#### Work instructions:
Transcribe the stretch of entries below from the line with "made[o] = o.copy()" through the line with "radians(degrees), 0.01, 5000", exactly and with both ends included; leave out all other lines.

#### Source data:
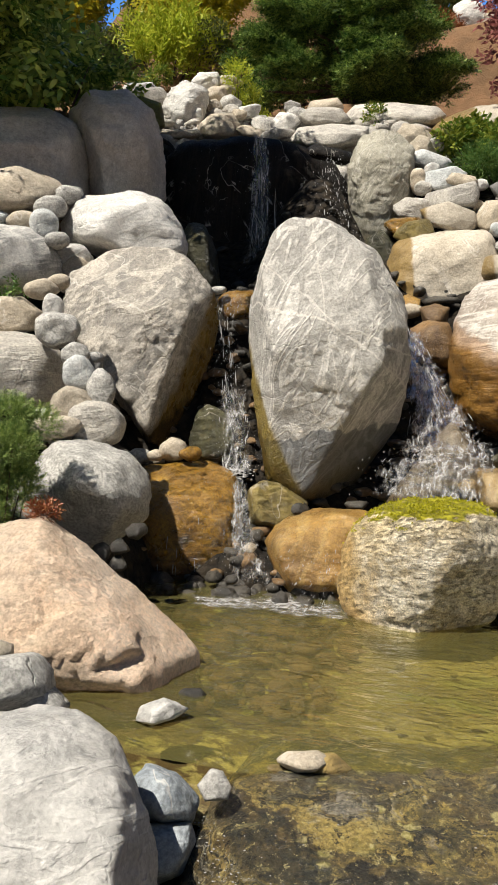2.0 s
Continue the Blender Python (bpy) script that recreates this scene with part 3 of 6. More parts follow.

==

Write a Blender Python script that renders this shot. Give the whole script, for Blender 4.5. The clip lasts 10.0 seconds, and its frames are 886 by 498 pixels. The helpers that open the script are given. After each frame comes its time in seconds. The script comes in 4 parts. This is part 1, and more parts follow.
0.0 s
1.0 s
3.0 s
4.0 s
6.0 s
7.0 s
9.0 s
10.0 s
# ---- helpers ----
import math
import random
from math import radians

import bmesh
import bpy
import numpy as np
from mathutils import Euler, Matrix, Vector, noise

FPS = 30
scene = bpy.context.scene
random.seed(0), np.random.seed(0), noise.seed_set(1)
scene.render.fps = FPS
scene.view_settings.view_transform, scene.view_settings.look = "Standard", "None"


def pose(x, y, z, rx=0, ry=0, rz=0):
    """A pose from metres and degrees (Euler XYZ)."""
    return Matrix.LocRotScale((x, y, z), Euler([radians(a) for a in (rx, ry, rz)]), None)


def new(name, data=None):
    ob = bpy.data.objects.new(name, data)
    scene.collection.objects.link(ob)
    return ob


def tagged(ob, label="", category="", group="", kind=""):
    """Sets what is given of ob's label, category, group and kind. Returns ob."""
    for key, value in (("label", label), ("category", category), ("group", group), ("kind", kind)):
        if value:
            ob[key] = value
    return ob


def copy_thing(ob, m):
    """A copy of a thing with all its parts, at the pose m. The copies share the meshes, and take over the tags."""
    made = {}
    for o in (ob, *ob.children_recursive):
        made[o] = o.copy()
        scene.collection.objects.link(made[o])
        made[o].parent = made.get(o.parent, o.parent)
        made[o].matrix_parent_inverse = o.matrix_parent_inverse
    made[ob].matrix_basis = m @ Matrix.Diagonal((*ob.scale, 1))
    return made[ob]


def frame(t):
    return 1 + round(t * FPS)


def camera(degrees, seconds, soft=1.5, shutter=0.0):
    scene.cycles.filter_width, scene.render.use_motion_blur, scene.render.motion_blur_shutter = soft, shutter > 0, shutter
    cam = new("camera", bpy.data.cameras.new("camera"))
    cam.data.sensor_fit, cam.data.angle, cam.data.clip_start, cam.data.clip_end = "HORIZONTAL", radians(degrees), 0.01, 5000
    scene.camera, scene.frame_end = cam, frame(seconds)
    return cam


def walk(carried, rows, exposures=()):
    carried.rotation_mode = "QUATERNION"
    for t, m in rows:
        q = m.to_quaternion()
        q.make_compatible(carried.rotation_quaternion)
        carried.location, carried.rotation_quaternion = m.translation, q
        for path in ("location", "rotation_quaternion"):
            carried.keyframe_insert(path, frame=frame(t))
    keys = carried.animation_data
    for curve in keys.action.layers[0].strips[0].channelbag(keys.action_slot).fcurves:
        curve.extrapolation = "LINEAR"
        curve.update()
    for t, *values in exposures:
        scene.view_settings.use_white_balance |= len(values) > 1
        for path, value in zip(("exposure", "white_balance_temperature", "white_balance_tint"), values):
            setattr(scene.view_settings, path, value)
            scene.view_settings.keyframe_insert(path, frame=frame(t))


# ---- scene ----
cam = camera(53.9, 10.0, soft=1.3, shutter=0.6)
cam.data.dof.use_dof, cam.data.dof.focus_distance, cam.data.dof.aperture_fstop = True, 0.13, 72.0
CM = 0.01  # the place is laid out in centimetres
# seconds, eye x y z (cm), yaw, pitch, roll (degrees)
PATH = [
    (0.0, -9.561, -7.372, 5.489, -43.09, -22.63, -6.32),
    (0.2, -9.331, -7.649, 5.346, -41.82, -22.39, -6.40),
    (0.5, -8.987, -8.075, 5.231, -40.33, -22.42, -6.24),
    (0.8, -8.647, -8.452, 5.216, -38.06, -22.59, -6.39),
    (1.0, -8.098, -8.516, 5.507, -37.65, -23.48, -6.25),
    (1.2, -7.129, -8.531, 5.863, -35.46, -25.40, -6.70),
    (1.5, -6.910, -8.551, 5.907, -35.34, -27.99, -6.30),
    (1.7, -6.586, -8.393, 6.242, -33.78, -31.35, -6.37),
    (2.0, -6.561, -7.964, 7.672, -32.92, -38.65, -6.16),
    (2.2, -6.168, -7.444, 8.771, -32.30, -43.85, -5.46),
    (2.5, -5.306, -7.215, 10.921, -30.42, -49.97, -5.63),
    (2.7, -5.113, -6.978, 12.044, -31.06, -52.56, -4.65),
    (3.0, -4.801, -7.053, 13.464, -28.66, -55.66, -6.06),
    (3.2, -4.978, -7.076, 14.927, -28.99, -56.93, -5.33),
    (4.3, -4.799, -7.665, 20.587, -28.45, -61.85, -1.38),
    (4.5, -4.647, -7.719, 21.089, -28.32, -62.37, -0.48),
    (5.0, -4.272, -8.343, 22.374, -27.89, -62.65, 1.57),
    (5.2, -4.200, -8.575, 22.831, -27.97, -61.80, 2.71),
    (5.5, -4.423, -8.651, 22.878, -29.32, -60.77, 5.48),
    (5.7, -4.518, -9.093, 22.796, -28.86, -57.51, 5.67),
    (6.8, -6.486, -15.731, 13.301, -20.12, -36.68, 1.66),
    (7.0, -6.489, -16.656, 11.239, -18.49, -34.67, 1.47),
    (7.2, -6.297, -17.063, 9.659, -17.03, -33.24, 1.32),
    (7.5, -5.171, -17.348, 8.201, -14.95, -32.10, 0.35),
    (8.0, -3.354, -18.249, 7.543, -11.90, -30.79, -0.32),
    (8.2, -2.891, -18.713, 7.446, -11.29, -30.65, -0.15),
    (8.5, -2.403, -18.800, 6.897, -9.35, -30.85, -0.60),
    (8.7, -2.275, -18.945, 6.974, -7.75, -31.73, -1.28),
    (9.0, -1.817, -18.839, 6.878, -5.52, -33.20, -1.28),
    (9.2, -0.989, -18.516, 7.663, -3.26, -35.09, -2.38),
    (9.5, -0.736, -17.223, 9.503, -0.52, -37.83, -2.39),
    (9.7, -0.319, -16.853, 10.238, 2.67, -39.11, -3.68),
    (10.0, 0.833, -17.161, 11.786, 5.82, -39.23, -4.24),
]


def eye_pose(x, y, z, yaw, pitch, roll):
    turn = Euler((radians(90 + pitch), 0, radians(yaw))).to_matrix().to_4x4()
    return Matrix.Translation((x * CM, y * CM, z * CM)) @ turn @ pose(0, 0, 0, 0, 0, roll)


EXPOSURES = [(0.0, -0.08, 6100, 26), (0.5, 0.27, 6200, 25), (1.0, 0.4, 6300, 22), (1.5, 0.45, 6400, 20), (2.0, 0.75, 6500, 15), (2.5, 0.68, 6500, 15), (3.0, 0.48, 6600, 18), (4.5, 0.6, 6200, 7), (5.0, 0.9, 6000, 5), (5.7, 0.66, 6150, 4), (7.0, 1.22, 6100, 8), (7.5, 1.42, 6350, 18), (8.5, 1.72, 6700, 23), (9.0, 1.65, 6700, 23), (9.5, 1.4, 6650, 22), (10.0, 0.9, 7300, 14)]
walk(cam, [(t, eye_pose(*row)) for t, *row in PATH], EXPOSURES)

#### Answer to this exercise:
        made[o] = o.copy()
        scene.collection.objects.link(made[o])
        made[o].parent = made.get(o.parent, o.parent)
        made[o].matrix_parent_inverse = o.matrix_parent_inverse
    made[ob].matrix_basis = m @ Matrix.Diagonal((*ob.scale, 1))
    return made[ob]


def frame(t):
    return 1 + round(t * FPS)


def camera(degrees, seconds, soft=1.5, shutter=0.0):
    scene.cycles.filter_width, scene.render.use_motion_blur, scene.render.motion_blur_shutter = soft, shutter > 0, shutter
    cam = new("camera", bpy.data.cameras.new("camera"))
    cam.data.sensor_fit, cam.data.angle, cam.data.clip_start, cam.data.clip_end = "HORIZONTAL", radians(degrees), 0.01, 5000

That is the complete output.